The ghost of a wedding in Tintoretto’s art

Among the better known works of the 16th-century Venetian artist Jacopo Tintoretto we should include an oil painting, “The Miracle of the Loaves and Fishes,” which now hangs in the Metropolitan Museum of Art in New York City. The piece presents a scene described by John in his Gospel. Jesus had crossed the Sea of Galilee followed by a large crowd which had seen him heal the sick. There he went up a mountain with his disciples. From where he sat, he could see the multitude approaching and asked Philip, “Where can we buy enough food for them to eat?” Philip answered, “Two hundred days’ wages worth of food would not be enough for each of them to have a little bit.”

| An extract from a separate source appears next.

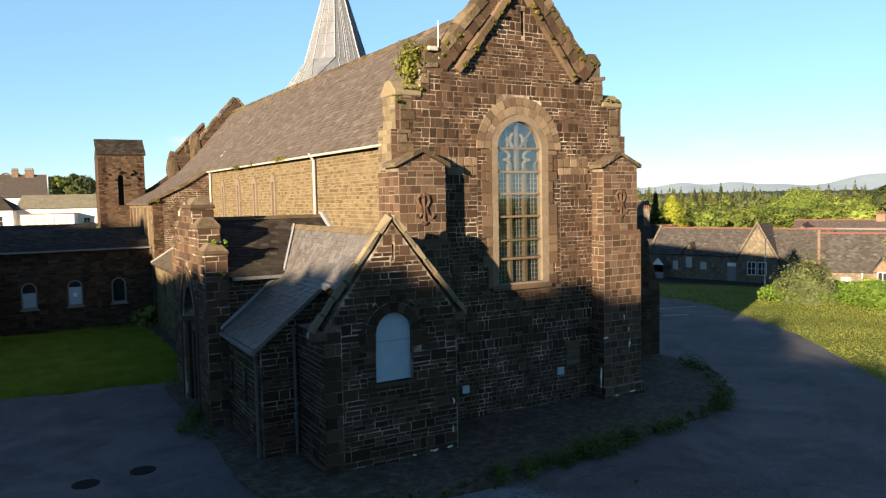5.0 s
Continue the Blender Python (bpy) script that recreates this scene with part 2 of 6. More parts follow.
M_BOARD = surface("blue_grey_board", [(0.2, (0.19, 0.30, 0.36)), (0.7, (0.25, 0.37, 0.43))], 2.0, 0.55, per="none", stain=(0.26, 0.30, 0.33), stain_scale=1.5, relief=0.05)
M_WOOD = surface("weathered_timber", [(0.1, (0.10, 0.065, 0.04)), (0.8, (0.22, 0.15, 0.10))], 5, 0.85, per="none", stretch=(1, 1, 6))
M_WOODB = surface("brown_boarding", [(0.1, (0.11, 0.07, 0.042)), (0.8, (0.20, 0.13, 0.08))], 5, 0.85)
M_RED = surface("red_clay_ridge", [(0.1, (0.15, 0.065, 0.048)), (0.8, (0.25, 0.115, 0.085))], 6, 0.9)
M_SANDHOUSE = surface("cream_sandstone", [(0.2, (0.085, 0.069, 0.048)), (0.5, (0.180, 0.153, 0.110)), (0.8, (0.35, 0.31, 0.235))], 2.6, 0.9, per="none", stain=(0.06, 0.046, 0.033), stain_scale=0.8)
M_REDSTONE = surface("pink_brown_stone", [(0.15, (0.14, 0.09, 0.066)), (0.5, (0.24, 0.165, 0.12)), (0.85, (0.35, 0.26, 0.19))], 2.0, 0.9, per="none", stain=(0.10, 0.07, 0.05), stain_scale=0.8)
# near-black that paints unlit depth behind openings; cracks and covers share it
M_DARK = surface("dark_void", [(0.2, (0.012, 0.011, 0.010)), (0.8, (0.03, 0.027, 0.024))], 4, 0.9, per="none", relief=0)
M_ASPHALT = surface("asphalt", [(0.25, (0.049, 0.047, 0.051)), (0.5, (0.124, 0.120, 0.128)), (0.72, (0.248, 0.240, 0.25))], 30, 0.86, per="none",
                    stain=(0.052, 0.047, 0.047), stain_scale=0.42, stain_from=0.47, spots=(0.085, 0.079, 0.079), relief=0.6, deep=0.015, wash=((0.128, 0.124, 0.132), 0.23, 0.48))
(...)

Another disciple, Andrew, the brother of Simon Peter, butted in, “There is a boy here who has five barley loaves and two fish; but what good are these for so many?”

Nonetheless, Jesus had the people, reaching about five thousand, recline on the grass. Then he took the loaves and the fish, gave thanks, and distributed them to those who were reclining.

Everyone had more than he could eat. Jesus had the disciples gather the fragments which filled twelve wicker baskets. Thereupon the people wanted to make Jesus king, but he withdrew to the mountain alone.

The painting displays the skills of Tintoretto, who regarded his art as “Michelangelo’s drawing and Titian’s color,” the inscription he placed above his studio. (He admired both artists but was not friends with Titian, under whom he studied, but who after just a few days dismissed him out of envy.)

In this painting, Tintoretto shows Jesus taking the bread and fish from the basket of a young boy and handing the food to Andrew for distribution. The men sit separately from the women, some of whom are with children, one nursing an infant and another escorting a cripple towards Christ. In the background we see a vast multitude rendered in grey, a method of painting called grisaille.

We would expect the crowd that Jesus fed to be humble people, but Tintoretto portrays them as a well-dressed throng, the women with jewels on their hair, the babies looking like cherubs. In effect, Tintoretto has turned the feeding event into an elegant party.

We can excuse Tintoretto for this license because he belonged to the Mannerist school, in which the artist portrayed the world theatrically rather than realistically.

But does not the feeding of the multitude presage the Eucharist, in which Christ, in the form of bread and wine, gives his body and blood to the faithful as food, the true food, as he put it? The Eucharist is, of course, an advance participation in that eschatological event that Revelation speaks about, the marriage supper of the Lamb, whose bride is the New Jerusalem.

Perhaps, in his painting, Tintoretto looks forward to that nuptial banquet in elegantly garbing the crowd partaking of the barley loaves and fish.

Had the artist clothed the people in white robes he would have belabored the obvious. Enough to clad them with the finery of the Venice of his day. Enough to suggest,

however liminally, that we should always be dressed and prepared for the coming of the bridegroom, Jesus the Christ.